◆ **Exercise objective**: Reproduce the full listing below unchanged, apart from the pictures.

◆ **Provided data**:
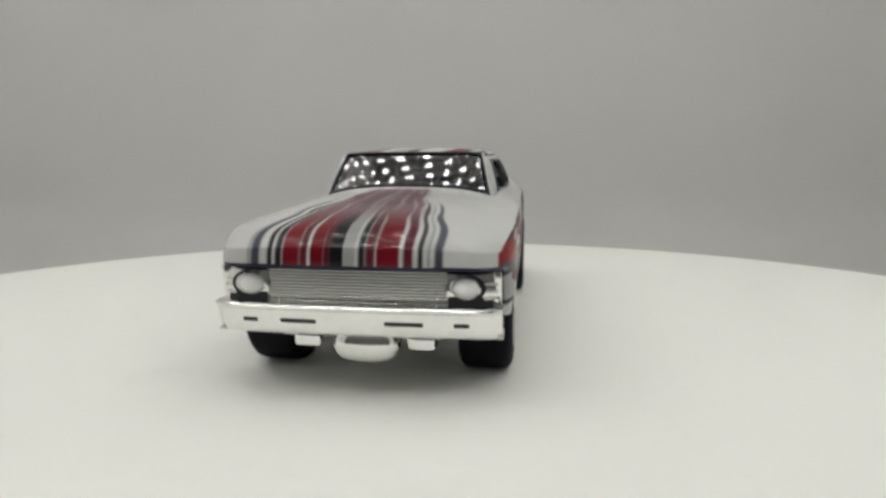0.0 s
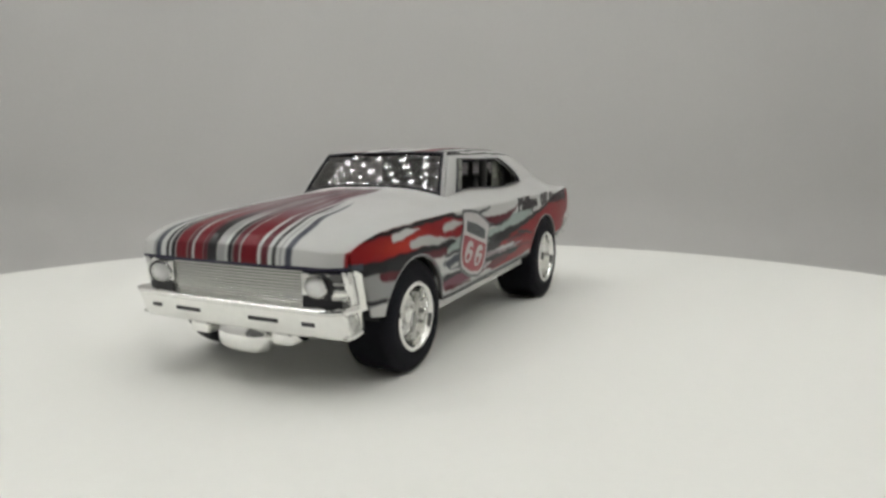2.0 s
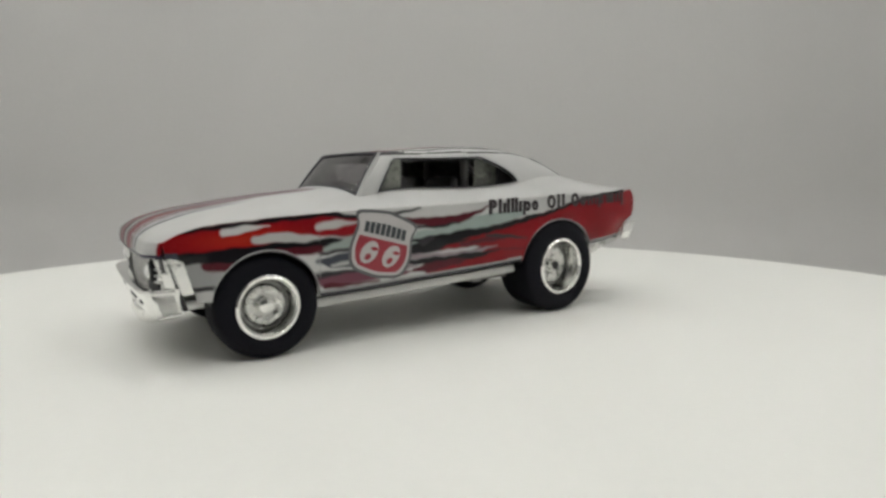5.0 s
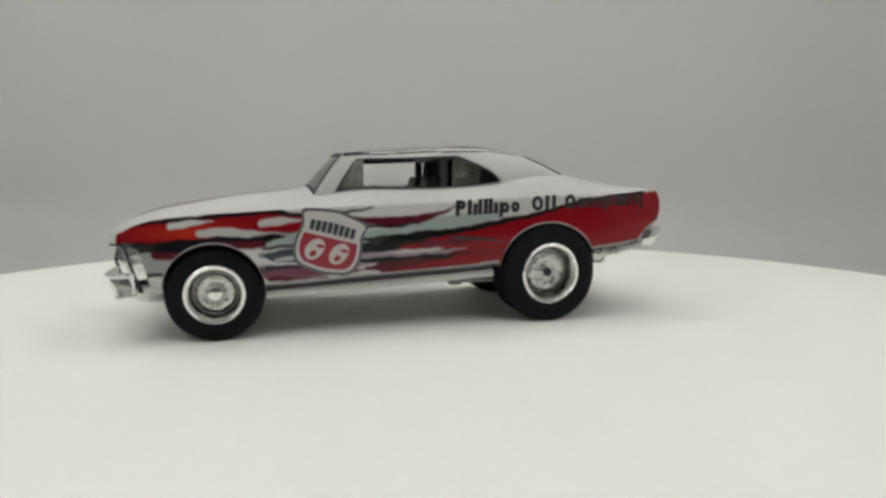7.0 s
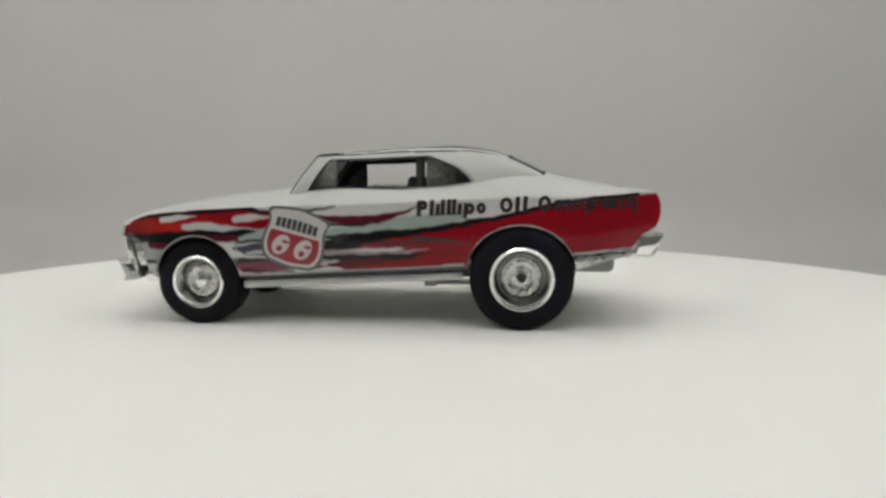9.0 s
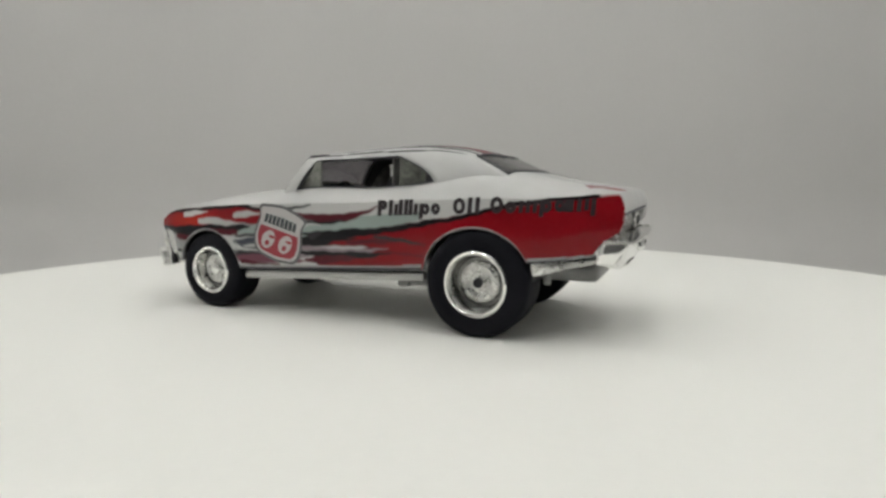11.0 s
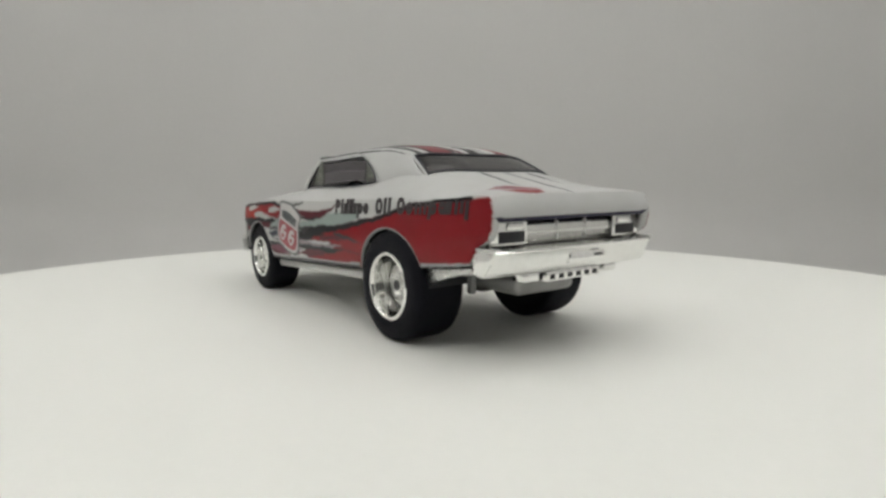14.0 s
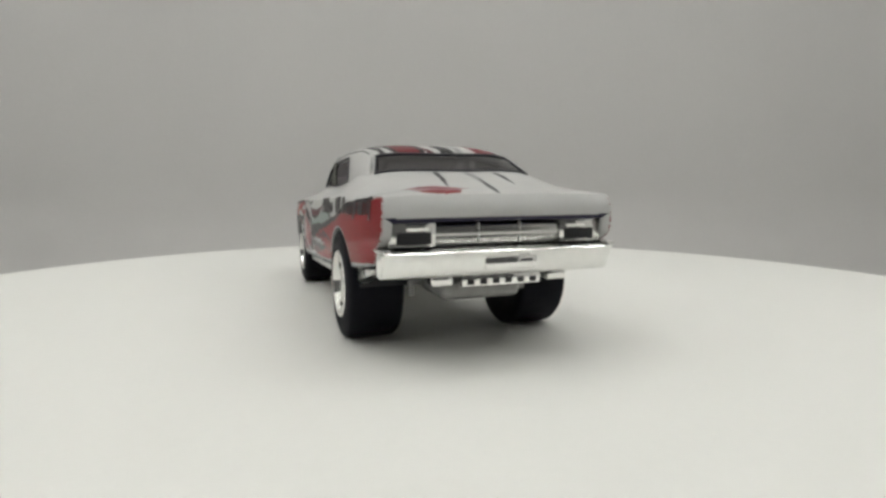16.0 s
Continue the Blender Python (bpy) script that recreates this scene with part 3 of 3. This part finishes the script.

◆ **Correct response**:
0.0 s
2.0 s
5.0 s
7.0 s
9.0 s
11.0 s
14.0 s
16.0 s
Continue the Blender Python (bpy) script that recreates this scene with part 3 of 3. This part finishes the script.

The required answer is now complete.